I’ve had many of my students read and review What Were They Thinking?: Crisis Communication — the Good, the Bad, and the Totally Clueless, a book written by Steve Adubato, Ph.D. It’s a fabulous collection of 22 brief and significant case studies on how organizations and individuals have failed (or have sometimes been successful) at dealing with their very public crises. From the Duke University “rape” case to FEMA and Katrina to the Johnson & Johnson Tylenol scare, WWTT is as good a study on crisis PR as any textbook I’ve seen. I’ve recommended this book here before.
However, WWTT was published in 2008 and so many significant PR debacles have happened since. In fact, as I was watching the scandal at Rutgers University unfold this week, I began to jot down a list of such events; there are more than enough new case studies to fill a second edition.
From the athletics world, in addition to Rutgers’ abusive basketball coach we had Tiger Woods’ fall from grace, Lance Armstrong’s greater fall from grace, and the horrific sex crimes at Penn State. From politics there were Congressman Anthony Weiner’s naked tweets, Governor Mark Sanford’s mysterious “disappearance” and Congressman Todd Akin’s “legitimate rape” theory.

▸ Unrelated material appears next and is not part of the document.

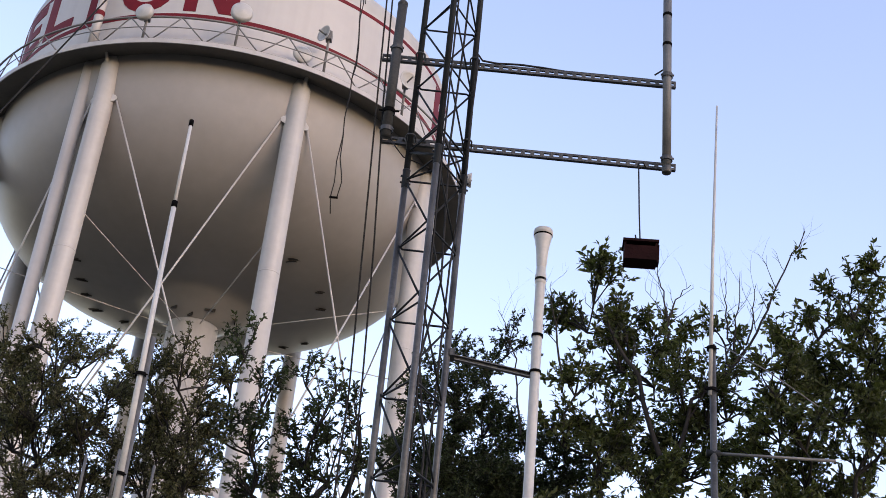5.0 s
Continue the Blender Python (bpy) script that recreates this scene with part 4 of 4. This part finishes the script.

From business we saw Toyota fixing its brakes, Carnival Cruise lines unable to fix its boats, and BP’s CEO telling a reporter how he “wants his life back.” And from Hollywood: Charlie Sheen, Mel Gibson, Lindsey Lohan, Justin Beiber and so many others have had very public meltdowns that have sullied their images and threatened their careers.
And that’s just to name a few. So get crackin’, Dr. Adubato! Another PR crisis book is waiting to be written and you’ve got lots of material to work with. I’ll leave it to my readers to review my initial list and suggest other subject matter for your chapters. OK, readers… your thoughts?